WalterGR 4 hours ago

Another confusing one - though at the city level - is Vancouver, Washington vs. Vancouver, British Columbia. It’s been a while since I’ve been in the Pacific Northwest, but I seem to recall I-5 signage giving those two options, one north and one south. I’ve always wondered how many drivers picked the wrong one at a glance and ended up at an international border.

Edit: Once I took a Lyft/Uber in midtown Sacramento. Midtown Sacramento is on a grid where north-south streets are numbered and east-west streets are lettered. The driver wasn’t familiar with the Latin alphabet. So what would seem like the simplest structure was, in that case, inscrutable.

  • jacobajit 3 hours ago

    Not to be confused with Vancouver Island, British Columbia (which does not contain Vancouver, British Columbia).

queenkjuul 2 hours ago

Chicago does pretty good in general, the intersection of North Western Ave and West North Ave is always the most obvious, it's easy to get Central Ave and Central Park Ave mixed up too, they run parallel to each other and they're both pretty far west. There's also Lawrence and St. Lawrence, but they're like 25 miles apart so nobody really gets them mixed up.

notorandit 3 hours ago

Are you kidding?

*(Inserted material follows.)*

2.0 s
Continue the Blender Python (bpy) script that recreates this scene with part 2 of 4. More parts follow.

If you confound

> Mason St. and Masonic Ave., or Divisadero St. and Division St.

then you must be either very distracted or dyslexic.

What was the last time you gave or got an address by word of mouth?

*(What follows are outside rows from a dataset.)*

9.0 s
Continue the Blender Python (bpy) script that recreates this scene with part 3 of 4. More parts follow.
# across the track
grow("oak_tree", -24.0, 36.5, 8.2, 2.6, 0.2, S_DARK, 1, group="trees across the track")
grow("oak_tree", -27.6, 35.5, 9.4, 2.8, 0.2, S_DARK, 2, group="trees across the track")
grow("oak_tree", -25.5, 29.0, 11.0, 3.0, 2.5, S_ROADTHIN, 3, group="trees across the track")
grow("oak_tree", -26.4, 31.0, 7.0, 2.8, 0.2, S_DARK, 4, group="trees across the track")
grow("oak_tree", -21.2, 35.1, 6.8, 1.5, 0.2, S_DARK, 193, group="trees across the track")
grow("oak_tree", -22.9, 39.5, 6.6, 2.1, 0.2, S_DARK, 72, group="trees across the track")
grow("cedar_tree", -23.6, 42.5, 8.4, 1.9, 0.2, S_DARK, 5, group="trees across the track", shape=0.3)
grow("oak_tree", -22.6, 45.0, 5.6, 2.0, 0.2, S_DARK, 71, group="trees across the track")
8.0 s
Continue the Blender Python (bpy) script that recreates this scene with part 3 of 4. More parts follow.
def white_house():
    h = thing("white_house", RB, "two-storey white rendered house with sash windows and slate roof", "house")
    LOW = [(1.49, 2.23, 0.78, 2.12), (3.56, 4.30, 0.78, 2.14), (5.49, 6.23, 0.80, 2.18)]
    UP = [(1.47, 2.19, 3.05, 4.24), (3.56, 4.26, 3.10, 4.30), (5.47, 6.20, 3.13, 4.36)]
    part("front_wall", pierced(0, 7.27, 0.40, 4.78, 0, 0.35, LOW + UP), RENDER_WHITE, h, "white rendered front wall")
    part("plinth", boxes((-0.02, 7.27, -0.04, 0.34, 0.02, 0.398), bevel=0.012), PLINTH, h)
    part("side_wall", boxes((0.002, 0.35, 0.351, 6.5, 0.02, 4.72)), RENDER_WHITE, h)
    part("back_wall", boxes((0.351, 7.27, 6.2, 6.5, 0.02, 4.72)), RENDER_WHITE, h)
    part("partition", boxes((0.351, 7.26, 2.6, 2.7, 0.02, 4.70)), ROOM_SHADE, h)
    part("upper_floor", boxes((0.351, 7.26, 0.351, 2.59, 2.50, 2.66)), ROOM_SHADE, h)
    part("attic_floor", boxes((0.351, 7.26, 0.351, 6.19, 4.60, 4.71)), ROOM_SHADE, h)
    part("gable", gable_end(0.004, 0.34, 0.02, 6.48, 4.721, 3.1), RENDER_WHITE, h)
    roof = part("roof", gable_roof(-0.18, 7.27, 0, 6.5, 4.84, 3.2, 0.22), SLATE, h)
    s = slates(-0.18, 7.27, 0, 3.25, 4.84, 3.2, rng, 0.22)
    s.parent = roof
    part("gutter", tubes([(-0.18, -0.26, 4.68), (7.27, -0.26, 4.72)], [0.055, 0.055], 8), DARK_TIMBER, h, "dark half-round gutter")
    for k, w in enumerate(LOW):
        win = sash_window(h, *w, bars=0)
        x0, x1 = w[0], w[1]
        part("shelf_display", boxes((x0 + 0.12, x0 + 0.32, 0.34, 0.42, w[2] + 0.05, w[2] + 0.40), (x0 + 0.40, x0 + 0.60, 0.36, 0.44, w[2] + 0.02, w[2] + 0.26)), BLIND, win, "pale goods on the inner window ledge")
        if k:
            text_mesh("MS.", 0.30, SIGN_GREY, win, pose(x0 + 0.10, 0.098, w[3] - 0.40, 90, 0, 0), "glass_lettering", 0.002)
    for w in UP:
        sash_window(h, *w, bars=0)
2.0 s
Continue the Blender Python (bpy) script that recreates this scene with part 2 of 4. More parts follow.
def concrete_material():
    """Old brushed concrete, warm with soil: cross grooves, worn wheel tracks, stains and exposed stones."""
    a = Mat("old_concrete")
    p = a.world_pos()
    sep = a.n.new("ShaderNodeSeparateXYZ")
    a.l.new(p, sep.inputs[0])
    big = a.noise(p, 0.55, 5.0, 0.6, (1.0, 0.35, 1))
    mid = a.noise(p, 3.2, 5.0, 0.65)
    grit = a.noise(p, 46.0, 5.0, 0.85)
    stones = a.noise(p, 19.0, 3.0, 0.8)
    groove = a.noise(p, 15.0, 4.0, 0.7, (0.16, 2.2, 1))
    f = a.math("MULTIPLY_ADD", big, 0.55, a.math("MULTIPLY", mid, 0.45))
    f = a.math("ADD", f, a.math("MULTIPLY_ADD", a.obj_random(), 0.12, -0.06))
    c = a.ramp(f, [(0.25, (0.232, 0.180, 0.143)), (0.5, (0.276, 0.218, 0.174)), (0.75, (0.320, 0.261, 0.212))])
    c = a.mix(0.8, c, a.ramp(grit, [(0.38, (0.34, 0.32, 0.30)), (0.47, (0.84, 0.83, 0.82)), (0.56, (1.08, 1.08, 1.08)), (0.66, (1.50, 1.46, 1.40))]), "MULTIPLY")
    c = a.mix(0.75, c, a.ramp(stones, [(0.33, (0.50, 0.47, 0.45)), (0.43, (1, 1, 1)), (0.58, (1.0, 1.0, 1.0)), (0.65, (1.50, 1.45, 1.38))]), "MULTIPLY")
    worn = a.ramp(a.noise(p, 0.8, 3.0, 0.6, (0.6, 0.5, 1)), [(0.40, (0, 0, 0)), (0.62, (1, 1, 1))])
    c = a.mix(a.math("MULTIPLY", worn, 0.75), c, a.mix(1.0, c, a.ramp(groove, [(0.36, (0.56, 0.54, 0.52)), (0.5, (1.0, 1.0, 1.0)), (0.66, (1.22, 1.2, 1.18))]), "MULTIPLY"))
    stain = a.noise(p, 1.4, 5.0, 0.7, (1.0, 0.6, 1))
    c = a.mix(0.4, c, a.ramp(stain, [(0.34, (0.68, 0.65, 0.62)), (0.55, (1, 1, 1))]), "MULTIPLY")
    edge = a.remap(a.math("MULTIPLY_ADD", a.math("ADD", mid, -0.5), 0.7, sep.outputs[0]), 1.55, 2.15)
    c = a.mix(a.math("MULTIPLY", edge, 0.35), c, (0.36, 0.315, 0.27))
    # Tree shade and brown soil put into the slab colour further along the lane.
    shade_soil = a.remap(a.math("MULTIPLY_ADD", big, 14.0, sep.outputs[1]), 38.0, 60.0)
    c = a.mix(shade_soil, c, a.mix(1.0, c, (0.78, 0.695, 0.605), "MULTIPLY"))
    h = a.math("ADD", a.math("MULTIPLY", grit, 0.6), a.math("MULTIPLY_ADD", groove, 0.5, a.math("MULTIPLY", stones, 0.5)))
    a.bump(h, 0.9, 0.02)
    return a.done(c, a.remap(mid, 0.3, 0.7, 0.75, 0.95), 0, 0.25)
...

  • queenkjuul 2 hours ago

    Pretty common here in Chicago, the unrelenting grid makes it pretty easy to just tell someone what major cross streets to target, or directions from an L stop.

devmor 4 hours ago

Come on down to Atlanta and take the Peachtree industrial blvd to Peachtree Corners rd, or take a left on old Peachtree rd down to Peachtree ave and get back on Peachtree rd to the Peachtree connector over by Peachtree circle.